Bonus resource for this episode: “How to Establish Credibility” which includes fill-in-the-blank notes and reflection questions for you to complete throughout Brandon’s teaching.
If you ask him what makes a person successful over a career, Brandon Steiner will tell you the story of standing next to Yankees pitching legend and first ballot Hall of Famer Mariano Rivera during a spring training game. At one point, as Steiner and Rivera were exchanging small talk, Steiner casually referred to the game as “just a spring training game.” Rivera stopped him dead in his tracks.
“What are you talking about? Why does it matter if it is a spring training game?” asked one of the greatest closers of all time. “I pitch the same way in spring training as I would in game seven of the World Series; the same way I’d pitch in a game that’s a blowout or a close one. The way I see it, there is no such thing as a big game or big inning.”
We hear of greatness when it shows itself at seminal moments like championship games, but Steiner, who built the largest sports marketing and memorabilia company in the country, learned an important lesson on that day. “One of the most important sports lessons I’ve learned is that consistency over time equals credibility,” said Steiner, founder of Steiner Sports Marketing and Memorabilia. “Anybody can be great on any given day. I’ve seen a lot of players have one great season or a great month or a great game. But when you can do it over a long period of time, you become someone who has more credibility.”
In the podcast, Steiner shares some of the fundamentals he mastered in learning how to turn the ordinary into the extraordinary, including:
• The letter of gratitude he wrote to his fifth-grade teacher that changed the teacher’s and his own lives.
• What Ritz-Carlton Co-Founder Horst Schulze taught him about standing out from the competition regardless of what industry you’re in.

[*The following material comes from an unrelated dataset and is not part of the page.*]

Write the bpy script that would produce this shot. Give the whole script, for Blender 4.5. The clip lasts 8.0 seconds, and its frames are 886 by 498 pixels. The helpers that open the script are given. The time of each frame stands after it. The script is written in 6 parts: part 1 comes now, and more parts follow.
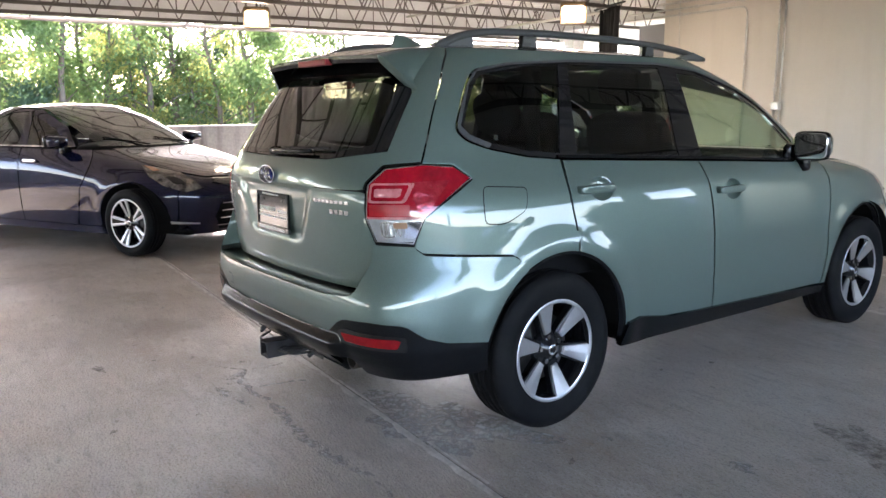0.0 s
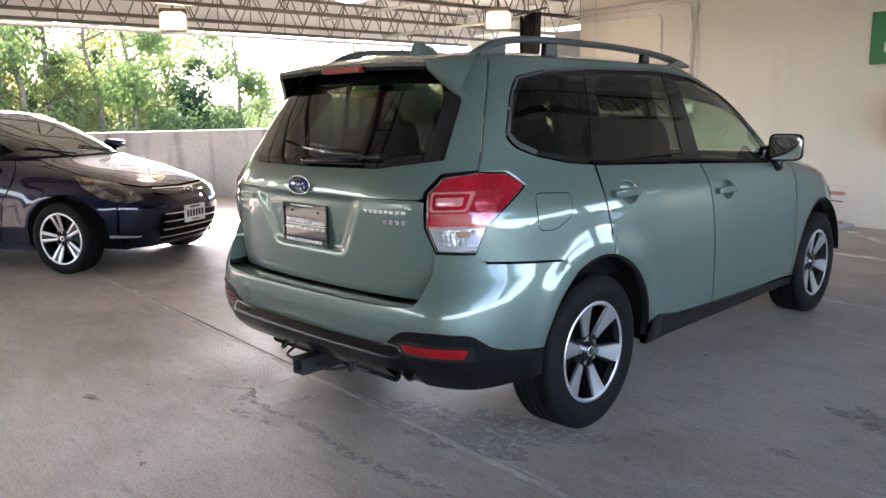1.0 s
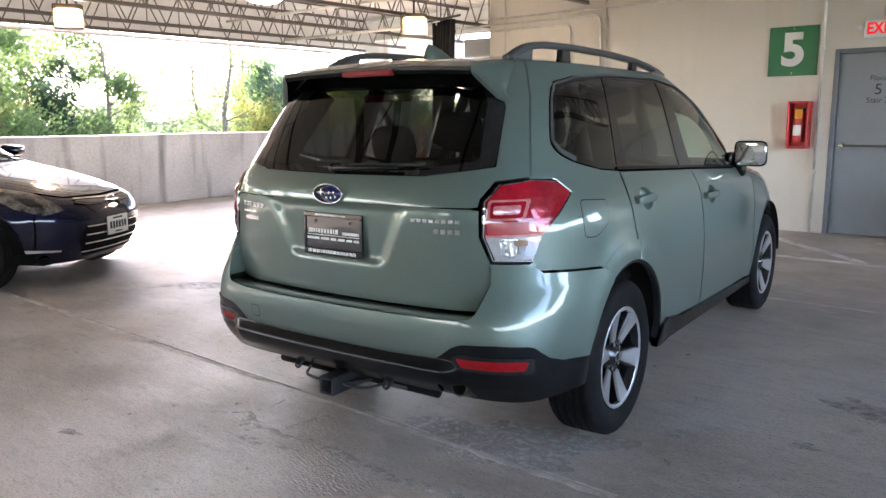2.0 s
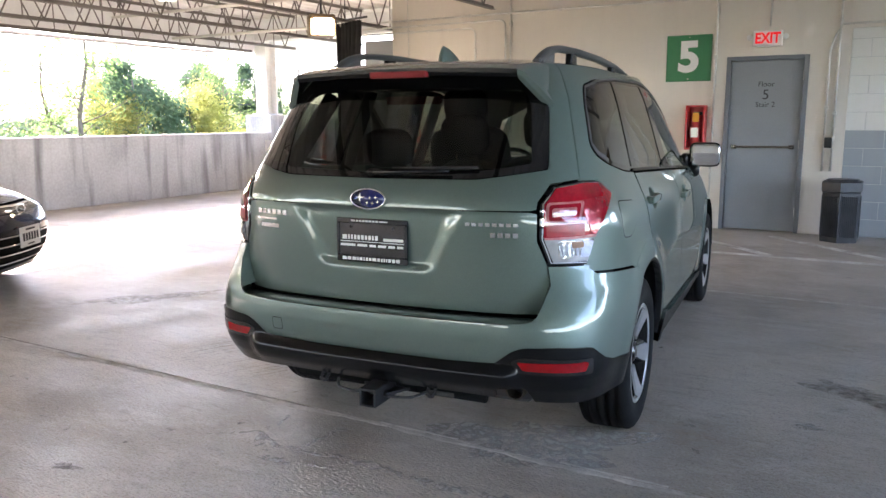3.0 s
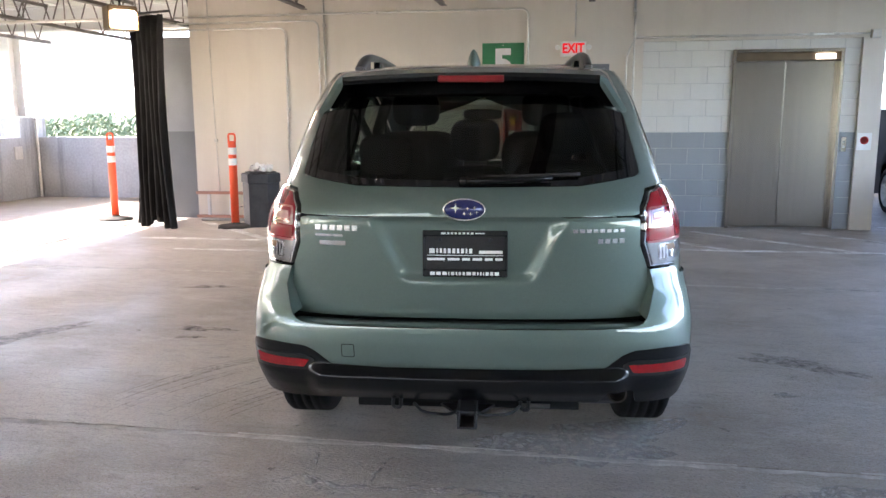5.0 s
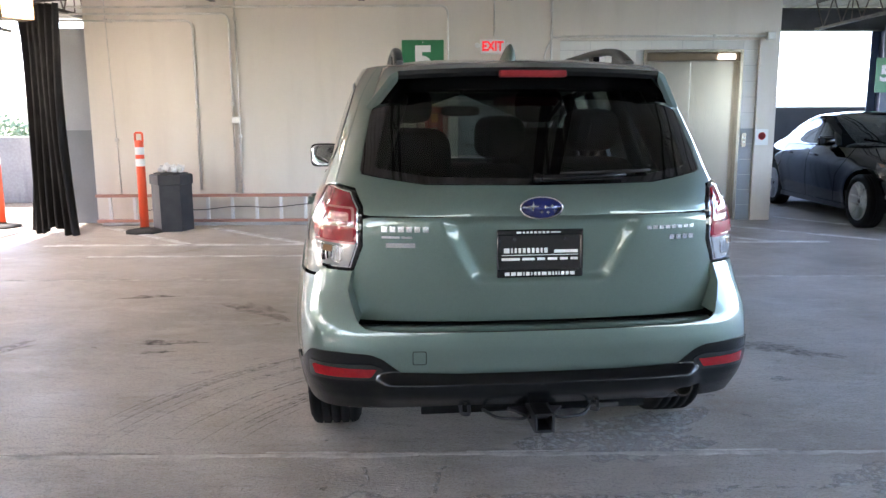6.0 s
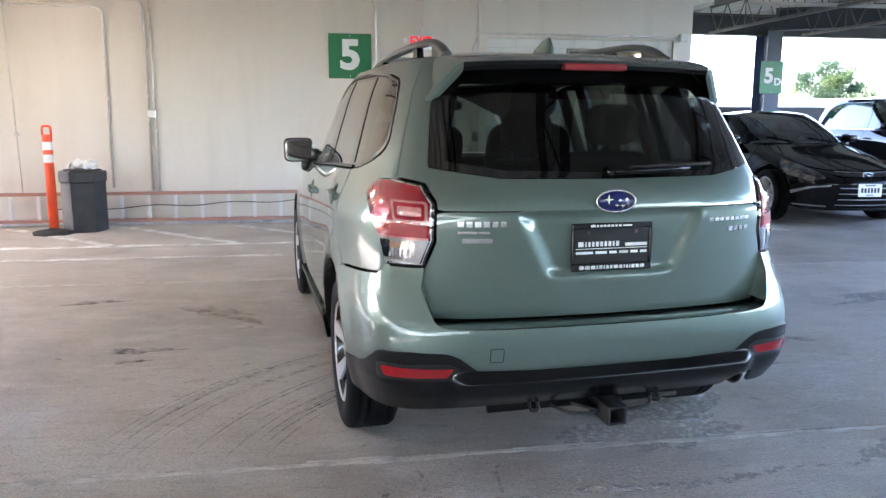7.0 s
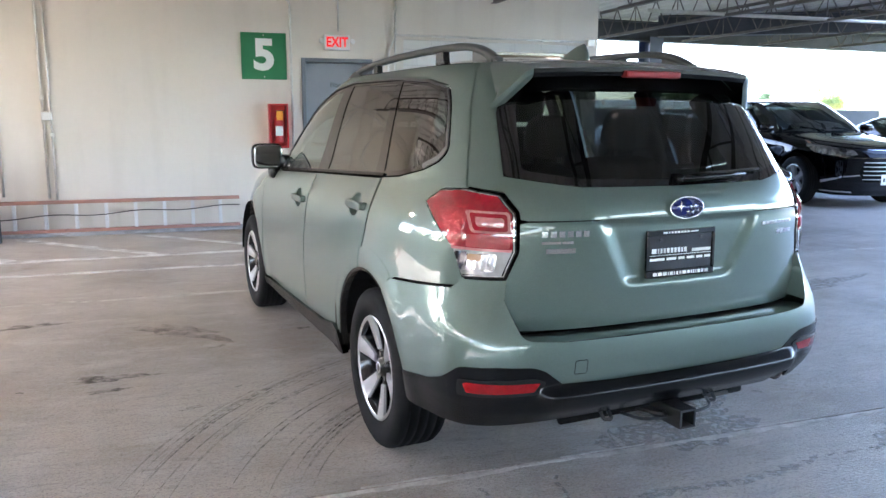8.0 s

• How to turn the unpleasantness of stress into a teaching and learning experience that brings you out immeasurably stronger in the end.
“Nobody is dying to do business with you because you’re good,” Steiner noted. “Good doesn’t get you to extraordinary. People are uniquely suited to be able to constantly learn what it takes to separate them and make them stand out. How to be amazing. How to be different.”